- [Problem statement]:
Copy out all lines in the data below containing the string "part".

- [Data section]:
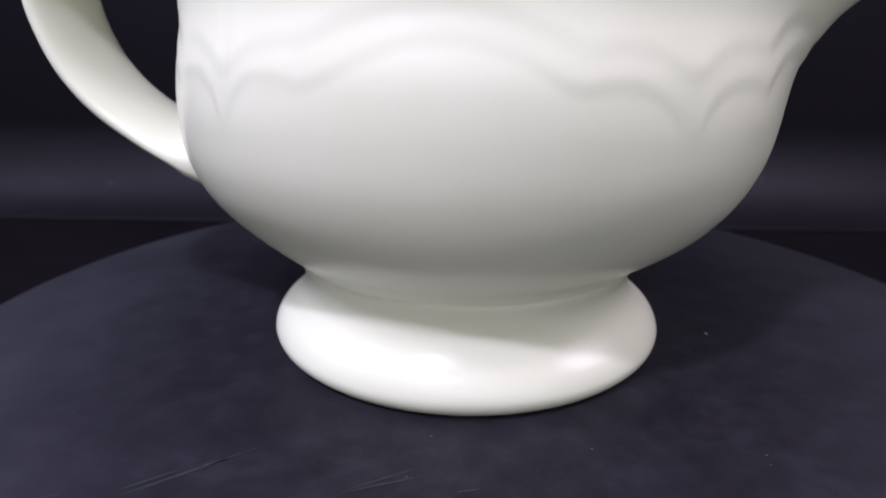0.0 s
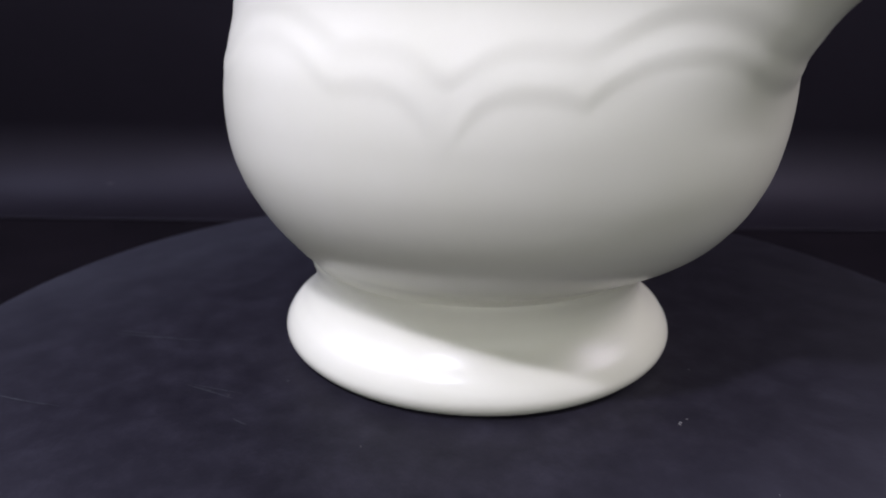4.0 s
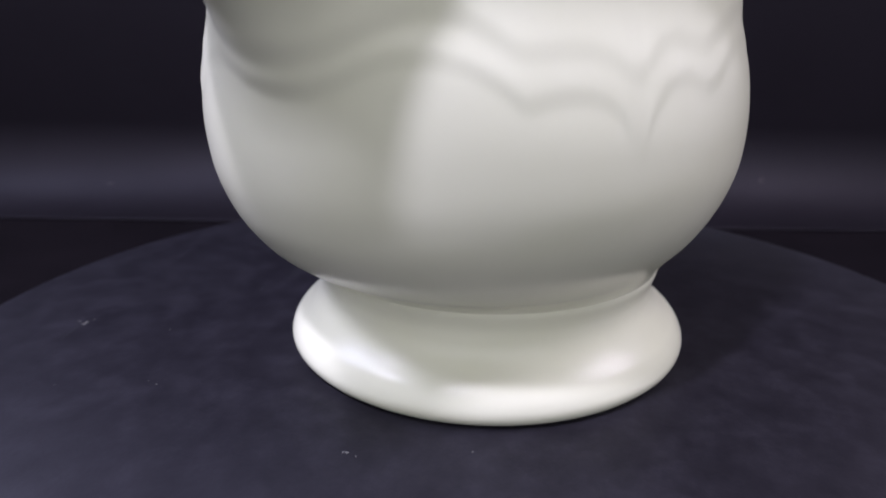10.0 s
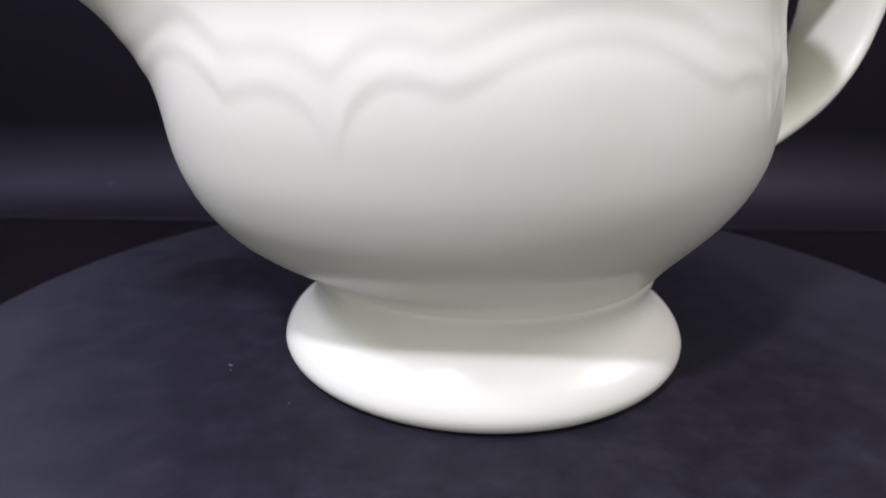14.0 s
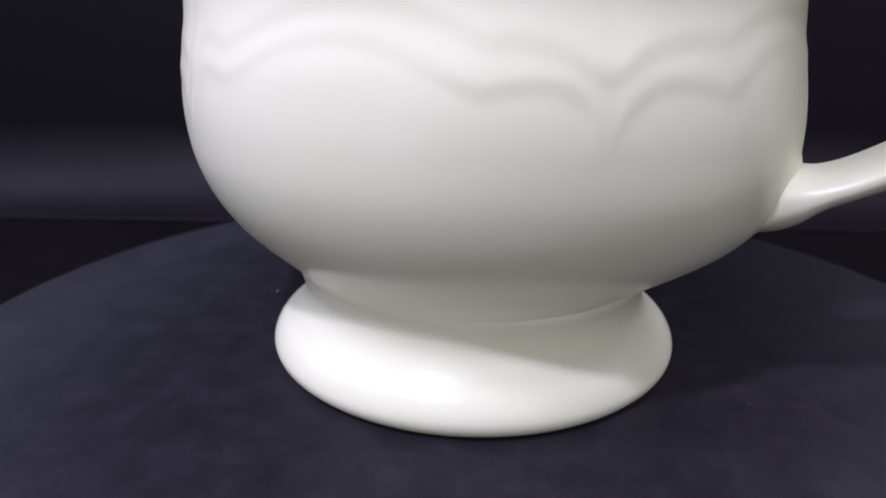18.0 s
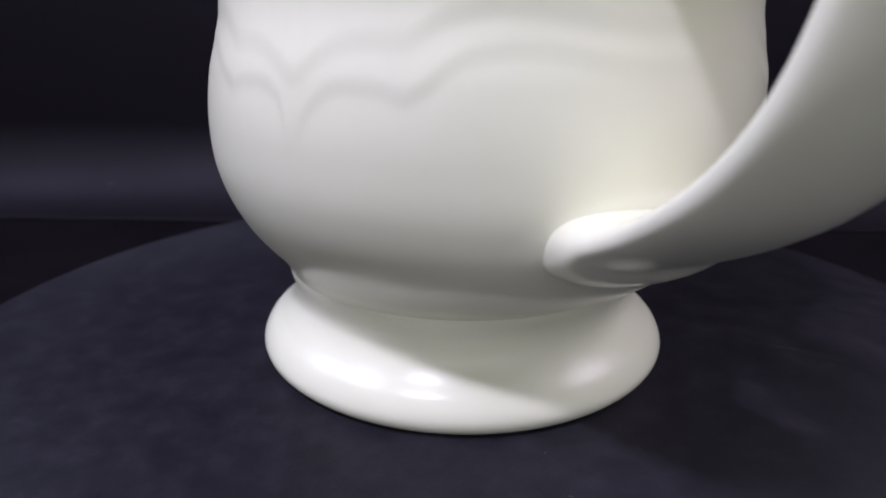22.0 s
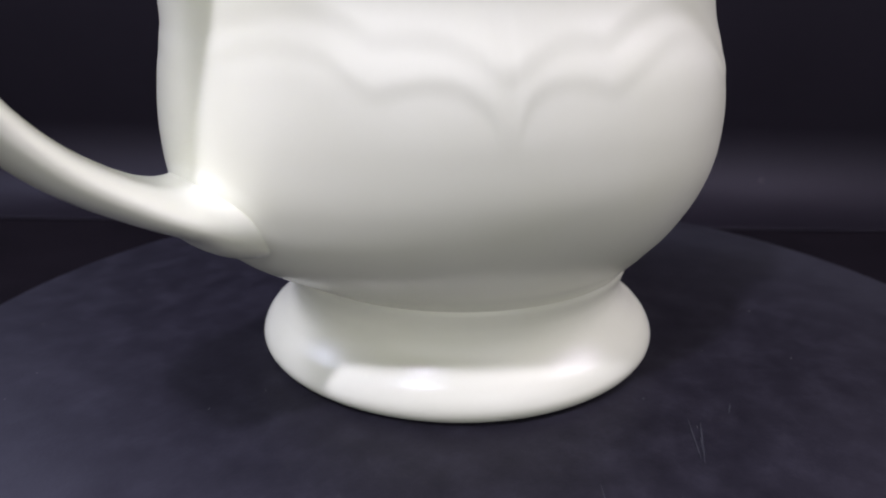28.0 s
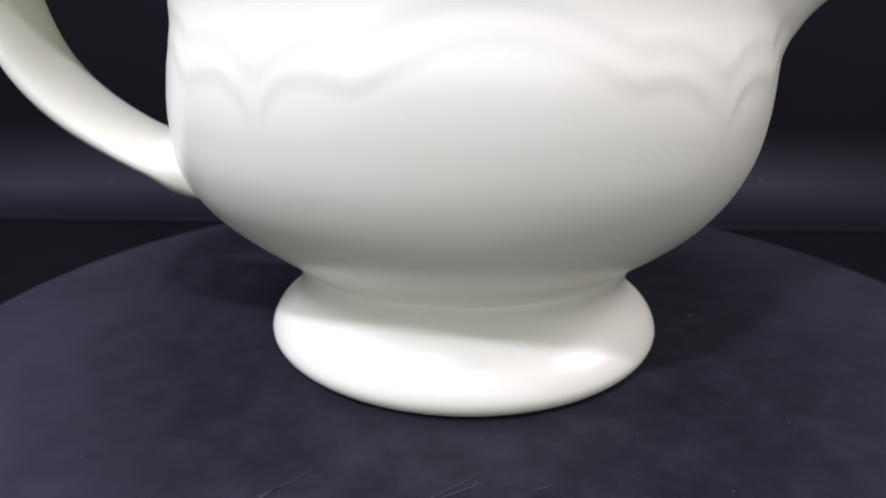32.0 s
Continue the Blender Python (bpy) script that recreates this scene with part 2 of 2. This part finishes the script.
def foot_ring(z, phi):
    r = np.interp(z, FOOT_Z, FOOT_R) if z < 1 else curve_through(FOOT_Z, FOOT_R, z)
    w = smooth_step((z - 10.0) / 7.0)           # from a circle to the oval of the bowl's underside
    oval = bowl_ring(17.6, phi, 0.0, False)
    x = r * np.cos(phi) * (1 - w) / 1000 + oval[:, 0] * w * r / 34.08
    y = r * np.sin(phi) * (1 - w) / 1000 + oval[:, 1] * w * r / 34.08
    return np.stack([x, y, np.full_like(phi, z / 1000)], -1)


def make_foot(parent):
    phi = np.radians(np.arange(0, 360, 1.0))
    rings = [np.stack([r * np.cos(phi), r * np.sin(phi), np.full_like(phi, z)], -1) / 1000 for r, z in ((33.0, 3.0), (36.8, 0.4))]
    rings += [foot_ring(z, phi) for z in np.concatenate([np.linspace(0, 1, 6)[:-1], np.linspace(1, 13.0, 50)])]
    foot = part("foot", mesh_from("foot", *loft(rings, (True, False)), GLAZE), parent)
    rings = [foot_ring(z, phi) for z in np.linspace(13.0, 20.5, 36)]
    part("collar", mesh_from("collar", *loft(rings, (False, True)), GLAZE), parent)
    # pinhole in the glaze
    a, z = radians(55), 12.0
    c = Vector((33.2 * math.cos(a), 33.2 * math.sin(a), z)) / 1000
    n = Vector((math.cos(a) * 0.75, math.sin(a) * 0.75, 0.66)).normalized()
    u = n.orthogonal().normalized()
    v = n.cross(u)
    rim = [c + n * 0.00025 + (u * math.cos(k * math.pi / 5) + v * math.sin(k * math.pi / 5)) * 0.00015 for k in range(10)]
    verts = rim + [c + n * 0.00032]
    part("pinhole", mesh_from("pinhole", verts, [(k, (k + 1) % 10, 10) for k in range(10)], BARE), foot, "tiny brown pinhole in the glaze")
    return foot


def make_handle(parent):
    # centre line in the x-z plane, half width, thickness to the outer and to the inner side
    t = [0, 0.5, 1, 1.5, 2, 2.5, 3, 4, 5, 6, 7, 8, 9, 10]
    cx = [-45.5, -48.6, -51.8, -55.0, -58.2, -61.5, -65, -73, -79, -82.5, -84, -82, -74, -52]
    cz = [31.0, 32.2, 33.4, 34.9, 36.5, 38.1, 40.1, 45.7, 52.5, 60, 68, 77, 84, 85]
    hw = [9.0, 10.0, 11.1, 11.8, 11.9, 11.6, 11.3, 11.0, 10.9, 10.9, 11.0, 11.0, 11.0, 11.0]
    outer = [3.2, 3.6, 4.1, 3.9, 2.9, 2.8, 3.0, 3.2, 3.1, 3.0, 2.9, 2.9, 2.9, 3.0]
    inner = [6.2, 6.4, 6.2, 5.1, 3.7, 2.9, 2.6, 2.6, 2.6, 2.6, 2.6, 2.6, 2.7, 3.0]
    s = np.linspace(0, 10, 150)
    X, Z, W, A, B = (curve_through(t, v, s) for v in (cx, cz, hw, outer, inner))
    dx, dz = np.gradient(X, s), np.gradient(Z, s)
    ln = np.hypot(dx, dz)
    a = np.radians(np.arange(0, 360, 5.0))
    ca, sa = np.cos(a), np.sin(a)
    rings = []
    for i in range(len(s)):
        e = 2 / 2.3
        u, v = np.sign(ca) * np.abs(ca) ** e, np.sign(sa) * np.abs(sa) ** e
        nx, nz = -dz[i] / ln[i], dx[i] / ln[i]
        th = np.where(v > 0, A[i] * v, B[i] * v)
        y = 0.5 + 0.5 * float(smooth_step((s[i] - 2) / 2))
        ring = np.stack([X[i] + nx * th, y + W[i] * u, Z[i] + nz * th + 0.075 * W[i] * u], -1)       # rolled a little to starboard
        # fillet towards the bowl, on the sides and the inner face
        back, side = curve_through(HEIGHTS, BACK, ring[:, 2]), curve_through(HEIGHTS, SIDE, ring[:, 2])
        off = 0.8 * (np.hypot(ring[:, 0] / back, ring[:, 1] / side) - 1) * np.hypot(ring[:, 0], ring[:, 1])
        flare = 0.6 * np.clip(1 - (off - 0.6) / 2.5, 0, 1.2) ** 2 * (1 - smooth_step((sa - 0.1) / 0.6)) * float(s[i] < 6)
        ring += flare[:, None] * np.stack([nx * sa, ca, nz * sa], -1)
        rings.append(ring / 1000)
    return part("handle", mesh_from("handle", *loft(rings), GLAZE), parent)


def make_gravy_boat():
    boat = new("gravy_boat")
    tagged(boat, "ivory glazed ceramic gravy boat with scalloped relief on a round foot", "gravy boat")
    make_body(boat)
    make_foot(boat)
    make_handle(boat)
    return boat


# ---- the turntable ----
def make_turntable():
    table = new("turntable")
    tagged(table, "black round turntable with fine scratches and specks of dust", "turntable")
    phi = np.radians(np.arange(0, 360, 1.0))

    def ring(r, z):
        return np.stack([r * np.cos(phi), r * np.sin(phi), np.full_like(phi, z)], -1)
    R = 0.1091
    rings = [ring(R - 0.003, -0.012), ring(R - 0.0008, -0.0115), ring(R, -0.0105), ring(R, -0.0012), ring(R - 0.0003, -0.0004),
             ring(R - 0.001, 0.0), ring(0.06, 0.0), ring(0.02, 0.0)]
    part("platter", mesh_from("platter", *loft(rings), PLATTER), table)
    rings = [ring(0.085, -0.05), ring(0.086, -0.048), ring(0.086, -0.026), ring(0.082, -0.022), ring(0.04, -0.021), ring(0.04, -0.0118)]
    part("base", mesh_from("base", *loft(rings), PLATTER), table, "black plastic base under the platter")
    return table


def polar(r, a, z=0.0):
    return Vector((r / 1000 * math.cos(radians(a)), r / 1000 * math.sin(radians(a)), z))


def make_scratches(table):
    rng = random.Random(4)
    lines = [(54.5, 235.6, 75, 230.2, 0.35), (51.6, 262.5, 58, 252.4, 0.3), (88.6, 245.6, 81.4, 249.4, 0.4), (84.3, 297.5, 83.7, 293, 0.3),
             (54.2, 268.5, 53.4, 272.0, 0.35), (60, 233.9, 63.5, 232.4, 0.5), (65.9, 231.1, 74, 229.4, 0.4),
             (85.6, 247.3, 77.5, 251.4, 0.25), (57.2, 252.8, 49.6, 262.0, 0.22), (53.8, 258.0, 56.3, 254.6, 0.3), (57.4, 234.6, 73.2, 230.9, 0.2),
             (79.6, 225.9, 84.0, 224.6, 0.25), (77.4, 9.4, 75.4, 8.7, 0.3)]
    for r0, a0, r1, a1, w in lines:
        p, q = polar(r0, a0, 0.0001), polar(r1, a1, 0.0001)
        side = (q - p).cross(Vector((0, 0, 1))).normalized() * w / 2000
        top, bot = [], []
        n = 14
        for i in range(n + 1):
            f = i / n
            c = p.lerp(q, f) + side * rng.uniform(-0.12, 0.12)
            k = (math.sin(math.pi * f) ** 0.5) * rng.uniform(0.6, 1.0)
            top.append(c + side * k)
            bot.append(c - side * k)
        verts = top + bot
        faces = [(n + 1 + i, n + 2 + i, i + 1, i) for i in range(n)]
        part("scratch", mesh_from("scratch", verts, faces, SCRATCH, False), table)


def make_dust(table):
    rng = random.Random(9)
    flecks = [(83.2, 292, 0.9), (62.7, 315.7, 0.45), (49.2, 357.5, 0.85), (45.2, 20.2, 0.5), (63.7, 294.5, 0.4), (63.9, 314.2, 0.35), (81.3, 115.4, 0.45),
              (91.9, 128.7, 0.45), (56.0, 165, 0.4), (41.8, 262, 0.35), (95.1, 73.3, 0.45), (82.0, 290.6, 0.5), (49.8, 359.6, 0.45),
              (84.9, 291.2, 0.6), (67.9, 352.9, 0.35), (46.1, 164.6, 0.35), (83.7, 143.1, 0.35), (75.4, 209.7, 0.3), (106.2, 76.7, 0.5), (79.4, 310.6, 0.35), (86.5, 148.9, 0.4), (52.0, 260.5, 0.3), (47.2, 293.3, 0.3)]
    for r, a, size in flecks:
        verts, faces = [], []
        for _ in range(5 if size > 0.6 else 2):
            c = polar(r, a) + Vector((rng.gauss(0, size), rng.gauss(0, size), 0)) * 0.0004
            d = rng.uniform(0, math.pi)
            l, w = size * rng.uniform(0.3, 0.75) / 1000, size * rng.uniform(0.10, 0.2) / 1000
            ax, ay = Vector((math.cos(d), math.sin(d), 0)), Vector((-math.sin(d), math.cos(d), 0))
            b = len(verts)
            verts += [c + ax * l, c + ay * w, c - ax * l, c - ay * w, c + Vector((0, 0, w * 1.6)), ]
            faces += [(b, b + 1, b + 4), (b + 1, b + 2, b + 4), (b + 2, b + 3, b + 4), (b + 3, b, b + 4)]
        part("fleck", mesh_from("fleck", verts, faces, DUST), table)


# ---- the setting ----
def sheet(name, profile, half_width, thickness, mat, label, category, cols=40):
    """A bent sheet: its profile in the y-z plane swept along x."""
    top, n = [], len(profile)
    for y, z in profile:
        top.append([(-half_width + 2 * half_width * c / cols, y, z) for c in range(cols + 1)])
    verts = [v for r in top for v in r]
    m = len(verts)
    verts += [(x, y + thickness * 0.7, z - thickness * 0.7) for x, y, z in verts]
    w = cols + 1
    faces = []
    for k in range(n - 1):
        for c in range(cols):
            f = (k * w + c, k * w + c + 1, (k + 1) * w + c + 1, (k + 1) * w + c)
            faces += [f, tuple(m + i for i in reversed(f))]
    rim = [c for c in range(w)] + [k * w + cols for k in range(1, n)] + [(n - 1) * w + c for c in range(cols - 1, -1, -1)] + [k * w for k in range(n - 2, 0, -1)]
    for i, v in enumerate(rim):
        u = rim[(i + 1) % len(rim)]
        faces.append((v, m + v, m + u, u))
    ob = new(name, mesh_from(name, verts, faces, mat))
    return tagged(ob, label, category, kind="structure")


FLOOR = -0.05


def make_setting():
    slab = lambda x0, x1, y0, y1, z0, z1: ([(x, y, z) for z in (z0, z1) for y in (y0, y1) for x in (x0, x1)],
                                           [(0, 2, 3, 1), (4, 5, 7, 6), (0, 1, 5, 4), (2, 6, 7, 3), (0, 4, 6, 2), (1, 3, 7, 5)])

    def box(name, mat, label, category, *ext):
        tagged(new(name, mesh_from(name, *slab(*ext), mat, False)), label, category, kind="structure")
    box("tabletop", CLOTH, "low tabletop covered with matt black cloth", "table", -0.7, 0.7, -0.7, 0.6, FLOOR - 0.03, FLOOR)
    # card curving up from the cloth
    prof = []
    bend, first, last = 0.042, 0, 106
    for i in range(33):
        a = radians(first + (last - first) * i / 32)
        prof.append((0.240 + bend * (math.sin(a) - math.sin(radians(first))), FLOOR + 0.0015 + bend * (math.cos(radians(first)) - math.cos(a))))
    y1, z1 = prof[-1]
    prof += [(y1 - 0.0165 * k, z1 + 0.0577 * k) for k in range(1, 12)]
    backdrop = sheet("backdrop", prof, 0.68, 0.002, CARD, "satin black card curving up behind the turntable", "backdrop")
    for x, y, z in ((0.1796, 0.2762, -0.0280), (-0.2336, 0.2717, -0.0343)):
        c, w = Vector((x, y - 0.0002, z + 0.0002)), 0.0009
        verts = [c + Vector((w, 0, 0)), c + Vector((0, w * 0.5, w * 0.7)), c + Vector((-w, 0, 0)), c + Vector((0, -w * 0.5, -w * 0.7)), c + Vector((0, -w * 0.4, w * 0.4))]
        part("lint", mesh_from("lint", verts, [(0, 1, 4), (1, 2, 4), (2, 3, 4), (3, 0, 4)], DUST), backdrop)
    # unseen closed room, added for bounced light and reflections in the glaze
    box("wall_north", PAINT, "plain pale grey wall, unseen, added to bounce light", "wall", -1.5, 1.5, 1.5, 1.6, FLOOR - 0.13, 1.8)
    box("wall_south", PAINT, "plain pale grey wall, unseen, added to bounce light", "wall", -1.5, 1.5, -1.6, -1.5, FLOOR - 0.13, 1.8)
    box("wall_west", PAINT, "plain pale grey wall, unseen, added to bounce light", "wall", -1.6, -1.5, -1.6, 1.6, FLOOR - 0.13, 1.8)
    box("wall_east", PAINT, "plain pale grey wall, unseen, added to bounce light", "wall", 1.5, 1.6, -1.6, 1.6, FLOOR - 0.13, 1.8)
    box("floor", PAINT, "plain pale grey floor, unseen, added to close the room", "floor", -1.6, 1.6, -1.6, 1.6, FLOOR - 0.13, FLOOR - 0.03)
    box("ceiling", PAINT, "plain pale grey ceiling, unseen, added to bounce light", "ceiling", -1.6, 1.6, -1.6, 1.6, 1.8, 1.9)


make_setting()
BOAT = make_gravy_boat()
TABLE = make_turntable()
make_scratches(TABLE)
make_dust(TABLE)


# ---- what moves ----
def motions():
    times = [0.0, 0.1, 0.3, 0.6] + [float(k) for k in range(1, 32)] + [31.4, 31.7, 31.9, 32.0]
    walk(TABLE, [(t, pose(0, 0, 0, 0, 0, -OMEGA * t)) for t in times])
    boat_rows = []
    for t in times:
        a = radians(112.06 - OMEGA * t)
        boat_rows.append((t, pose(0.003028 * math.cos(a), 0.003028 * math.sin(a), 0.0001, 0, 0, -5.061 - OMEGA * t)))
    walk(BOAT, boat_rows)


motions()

- [Exercise solution]:
Continue the Blender Python (bpy) script that recreates this scene with part 2 of 2. This part finishes the script.
    foot = part("foot", mesh_from("foot", *loft(rings, (True, False)), GLAZE), parent)
    part("collar", mesh_from("collar", *loft(rings, (False, True)), GLAZE), parent)
    part("pinhole", mesh_from("pinhole", verts, [(k, (k + 1) % 10, 10) for k in range(10)], BARE), foot, "tiny brown pinhole in the glaze")
    return part("handle", mesh_from("handle", *loft(rings), GLAZE), parent)
    part("platter", mesh_from("platter", *loft(rings), PLATTER), table)
    part("base", mesh_from("base", *loft(rings), PLATTER), table, "black plastic base under the platter")
        part("scratch", mesh_from("scratch", verts, faces, SCRATCH, False), table)
        part("fleck", mesh_from("fleck", verts, faces, DUST), table)
        part("lint", mesh_from("lint", verts, [(0, 1, 4), (1, 2, 4), (2, 3, 4), (3, 0, 4)], DUST), backdrop)